Le discours martelé autour de la nécessaire amélioration des conditions de travail des travailleurs des plateformes et, plus spécifiquement, des travailleurs sans-papiers, ne livre à ces derniers aucune perspective conséquente d’intégration dans le marché régulier du travail. Au contraire, il tend plutôt à masquer les enjeux de voie d’accès et de circulation des sans-papiers sur le marché du travail.
La transposition de la directive sanction, une solution dangereuse ?
Le seul horizon que ce discours propose est celui dessiné par la directive sanction (directive 2009/52/CE) dont la transposition permettrait de définir les normes minimales en matière de sanctions aux employeurs de ressortissants de pays tiers en séjour irrégulier tout en garantissant une protection aux sans-papiers dénonçant leur employeur jusqu’au traitement de leur plainte.

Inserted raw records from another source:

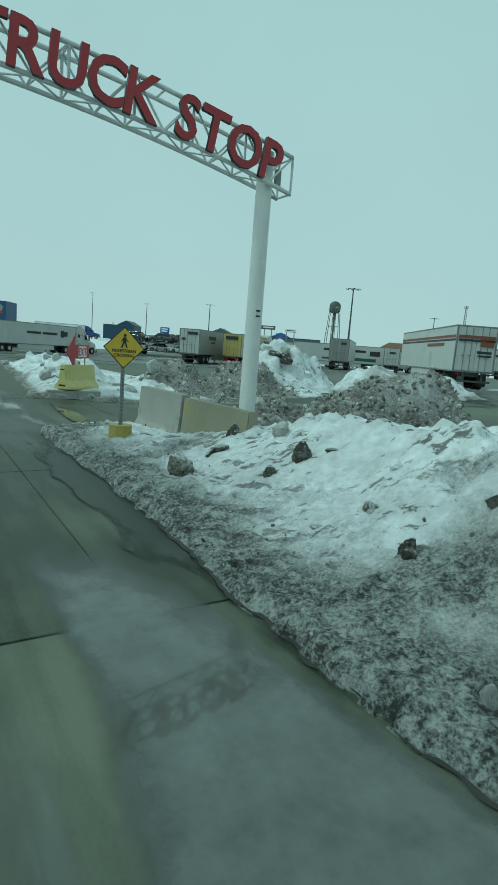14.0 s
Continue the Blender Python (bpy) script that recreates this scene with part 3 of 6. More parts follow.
heightfield("snow_pile", 48.8, 58.5, 3.6, 9.6, 0.07, brown_heap, brown_soil, PILE_PALE, "heap of pale brown-grey crumbled snow, cut off at one end", "snow pile")
crest_mounds = mounds([(45.6, 5.4, 1.2, 1.0, 20, 1.75), (46.5, 5.5, 1.0, 0.8, 10, 1.25), (47.9, 5.9, 1.9, 0.8, 15, 1.0), (44.4, 5.9, 0.7, 0.6, 0, 1.2), (44.6, 7.1, 1.0, 0.8, 30, 0.9), (45.3, 8.5, 1.4, 1.0, 60, 0.8), (44.6, 10.0, 1.6, 0.7, 80, 0.4)], 0.34, 150, lambda u: 1.22)
heightfield("snow_pile", 42.8, 50.2, 4.0, 12.2, 0.05, crest_mounds, mixed(-0.3, 151, 1.2), PILE_PALE, "crumbled snow thrown up in heaps behind the bank", "snow pile")
island_heap = mounds([(81.0, 5.9, 4.4, 1.9, 10, 0.85), (86.5, 6.4, 4.6, 2.0, 6, 0.75), (79.5, 9.0, 3.0, 2.4, 90, 0.35)], 0.26, 50)


def island_rim(u, v):
    return min(u - 75.9, v - 3.62 - 0.075 * max(0.0, u - 76.4), 93 - u, 10.5 - v) + 0.14 * fbm(u, v, 1.5, 3, 55)


def island(u, v):
    d = island_rim(u, v)
    if d < 0:
        return -0.2
    return 0.13 * ss(0, 0.1, d) + 0.08 * ss(0.1, 1.2, d) + 0.03 * fbm(u, v, 1.6, 4, 56) * ss(0.1, 0.6, d) + max(0.0, island_heap(u, v))


heightfield("snow_pile", 75, 93.5, 3.0, 11, 0.08, island, lambda u, v, h: 0.75 * (1 - ss(0.05, 0.45, island_rim(u, v))) + 0.35 * ss(0.3, 0.9, fbm(u, v, 0.7, 4, 57)) + 0.45 * (1 - ss(3.9, 5.0, v)), PILE, "white snow heaped on the traffic island", "snow pile")
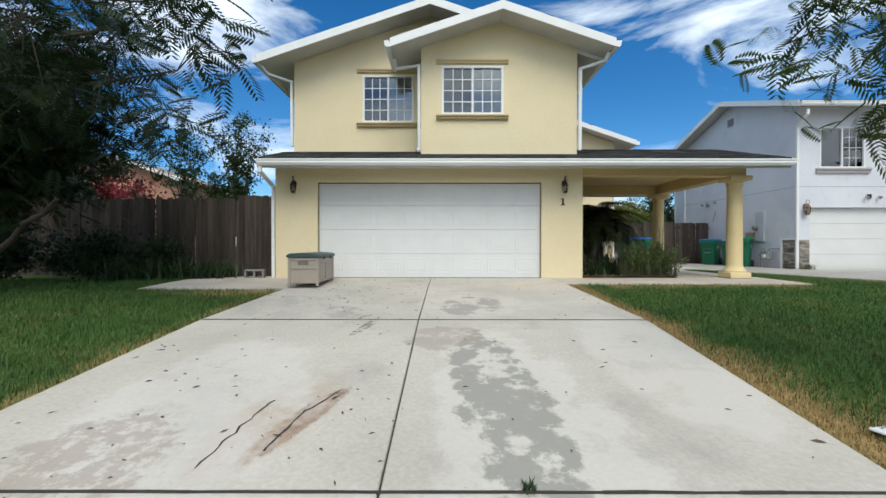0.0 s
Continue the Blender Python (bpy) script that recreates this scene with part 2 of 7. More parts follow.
for _s in ((4.2, 8.7, 0.8, 0.4, 10, (0.40, 0.34, 0.28), 0.34, 0.5, 4.0, 0.6), (3.3, 9.0, 0.5, 0.3, 0, (0.50, 0.34, 0.18), 0.32, 0.5, 4.0, 0.6), (5.7, 11.6, 0.8, 0.7, 0, (0.42, 0.32, 0.25), 0.33, 0.5, 3.0, 0.6),
           (5.9, 9.9, 0.7, 0.7, 0, (0.50, 0.36, 0.26), 0.36, 0.52, 3.0, 0.5), (6.6, 8.6, 0.35, 0.2, 0, (0.40, 0.34, 0.28), 0.32, 0.48, 5.0, 0.6)):
    add_stain(WALKWAY, *_s)
for _s in ((9.6, 16.0, 1.6, 1.4, 0, (0.33, 0.29, 0.26), 0.34, 0.5, 1.8, 0.6), (9.4, 13.5, 1.4, 0.8, -25, (0.31, 0.27, 0.24), 0.35, 0.5, 2.5, 0.6), (5.9, 15.7, 0.6, 0.45, 0, (0.50, 0.49, 0.48), 0.30, 0.62, 3.0, 0.35),
           (10.6, 15.2, 0.9, 1.4, 20, (0.36, 0.32, 0.28), 0.36, 0.5, 2.5, 0.6)):
    add_stain(OLDSLAB, *_s)
for _s in ((13.0, 8.4, 3.0, 0.8, 0, (0.36, 0.33, 0.30), 0.36, 0.52, 1.4, 0.5), (12.0, 5.0, 1.4, 2.0, 0, (0.33, 0.30, 0.27), 0.36, 0.5, 1.8, 0.5)):
    add_stain(DRIVE2, *_s)
GLASS = glass_mat("window glass")
DARKGLASS = glass_mat("screened window glass", (0.35, 0.36, 0.37))


# ---- mesh helpers ----
def bx(bm, x0, x1, y0, y1, z0, z1, m=None):
    """A box into bm; m an optional matrix."""
    v = [bm.verts.new((x, y, z)) for x in (x0, x1) for y in (y0, y1) for z in (z0, z1)]
    for f in ((0, 1, 3, 2), (4, 6, 7, 5), (0, 4, 5, 1), (2, 3, 7, 6), (0, 2, 6, 4), (1, 5, 7, 3)):
        bm.faces.new([v[i] for i in f])
    if m is not None:
        for p in v:
            p.co = m @ p.co
    return v


def prism(bm, outline, axis, a, b):
    """Extrude a 2D outline along an axis from a to b. axis 'x': outline is (y, z); 'y': (x, z); 'z': (x, y)."""
    def at(p, c):
        return {"x": (c, p[0], p[1]), "y": (p[0], c, p[1]), "z": (p[0], p[1], c)}[axis]
    lo, hi = [bm.verts.new(at(p, a)) for p in outline], [bm.verts.new(at(p, b)) for p in outline]
    n = len(outline)
    bm.faces.new(lo[::-1])
    bm.faces.new(hi)
    for i in range(n):
        bm.faces.new((lo[i], lo[(i + 1) % n], hi[(i + 1) % n], hi[i]))
    bmesh.ops.recalc_face_normals(bm, faces=bm.faces)


def lathe(bm, rings, segs=24, centre=(0, 0), m=None):
    """Rings of (radius, z) turned about a vertical axis, capped."""
    loops = []
    for r, z in rings:
        loops.append([bm.verts.new((centre[0] + r * math.cos(2 * math.pi * i / segs), centre[1] + r * math.sin(2 * math.pi * i / segs), z)) for i in range(segs)])
    for lo, hi in zip(loops, loops[1:]):
        for i in range(segs):
            bm.faces.new((lo[i], lo[(i + 1) % segs], hi[(i + 1) % segs], hi[i]))
    bm.faces.new(loops[0][::-1])
    bm.faces.new(loops[-1])
    if m is not None:
        for l in loops:
            for v in l:
                v.co = m @ v.co


def tube(bm, pts, radius, segs=8):
    """A tube along points; radius a number or one per point."""
    pts = [Vector(p) for p in pts]
    rad = radius if isinstance(radius, (list, tuple)) else [radius] * len(pts)
    loops = []
    for i, p in enumerate(pts):
        d = (pts[min(i + 1, len(pts) - 1)] - pts[max(i - 1, 0)]).normalized()
        a = d.orthogonal().normalized() if i == 0 else (a - d * a.dot(d)).normalized()
        b = d.cross(a)
        loops.append([bm.verts.new(p + rad[i] * (math.cos(2 * math.pi * k / segs) * a + math.sin(2 * math.pi * k / segs) * b)) for k in range(segs)])
    for lo, hi in zip(loops, loops[1:]):
        for k in range(segs):
            bm.faces.new((lo[k], lo[(k + 1) % segs], hi[(k + 1) % segs], hi[k]))
    bm.faces.new(loops[0][::-1])
    bm.faces.new(loops[-1])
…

La directive sanction n’offre dès lors une promesse de déjouer - temporairement, le temps de la plainte - le piège de la clandestinité dans lequel les travailleurs sans-papiers se retrouvent coincés, qu’à la condition qu’ils se livrent à des pratiques de délation à l’encontre de leur employeur.
En impliquant les travailleurs sans-papiers dans la construction d’une figure supposément dangereuse du “patron exploiteur”, la directive sanction risque ainsi non seulement de les priver de revenus professionnels à très court terme mais aussi d’accroître le racisme pénal à l’encontre des entrepreneurs issus de l’immigration postcoloniale, dont on peut supposer qu’un certain nombre se montrent plus enclins à employer des sans-papiers au bénéfice d’une proximité dite “communautaire”.
Après cette communication, des effets scabreux et immédiats ?
Il est d’ores et déjà établi que les logiques de sécurisation induites par la seule perspective d’amélioration des conditions de travail des sans-papiers conduisent à des bouleversements dans l’organisation du travail au sein de l’économie de plateforme.
On peut déjà constater une tendance à l’augmentation des prix de location des comptes pour l’accès aux plateformes en raison de contrôles beaucoup plus fréquents. Les sites où les coursiers sans-papiers sont concentrés sont par ailleurs impactés, induisant des modifications au niveau des itinéraires empruntés et donc une diminution des revenus journaliers puisque les courses sont dépendantes de l’articulation algorithmique entre la présence de commerces et la capacité de déplacement des coursiers. Ces bouleversements risquent de s’accroître avec les velléités de réforme du Ministre fédéral de l'Économie et du Travail.
A cela semblent s’ajouter des effets de répression accru depuis les révélations médiatiques autour de l’enquête du Soir. Les témoignages de coursiers sans-papiers confrontés plus fréquemment à des dispositifs de contrôle policier commencent en effet à affluer depuis le début de la semaine. Ces contrôles intempestifs apparaissent comme étant la conséquence directe de la médiatisation survenue il y a quelques jours autour du phénomène d’occupation de travailleurs sans-papiers dans l’économie de plateforme, d’autant plus que les communications médiatiques ont eu tendance à effacer les revendications de ces travailleurs concernant l’accès légal au marché du travail au profit d’une mise en lumière des seules pratiques professionnelles illégales.
Les solutions envisagées par le Collectif des travailleurs sans-papiers ?
Dans ce contexte, il apparaît indispensable de penser les leviers politiques et réglementaires liés à l’économie de plateforme dans une articulation étroite avec les réalités matérielles des travailleurs sans-papiers, au risque sinon d’accroître les dispositifs de criminalisation à leur encontre et de les fragiliser davantage sur le plan économique. Une telle démarche doit intégrer deux dimensions fondamentales :
Le risque de mort économique auquel sont soumis les travailleurs sans-papiers dès lors qu’il est question de réguler les secteurs dits collaboratifs. Pour amoindrir les effets de précarisation accrue sur ces personnes, il est vital de penser un système de caisse de cotisation alimentée notamment par les acteurs syndicaux afin de résorber les pertes de revenus générés par une déstructuration du marché irrégulier.
L’impossibilité systémique pour les travailleurs sans-papiers de pouvoir intégrer le marché du travail régulier, et ce, même dans les métiers en pénurie. A cet égard, il importe de poursuivre le travail de fond en faveur de l’accès de ces travailleurs au marché du travail légal dans la continuité des revendications des collectifs de sans-papiers.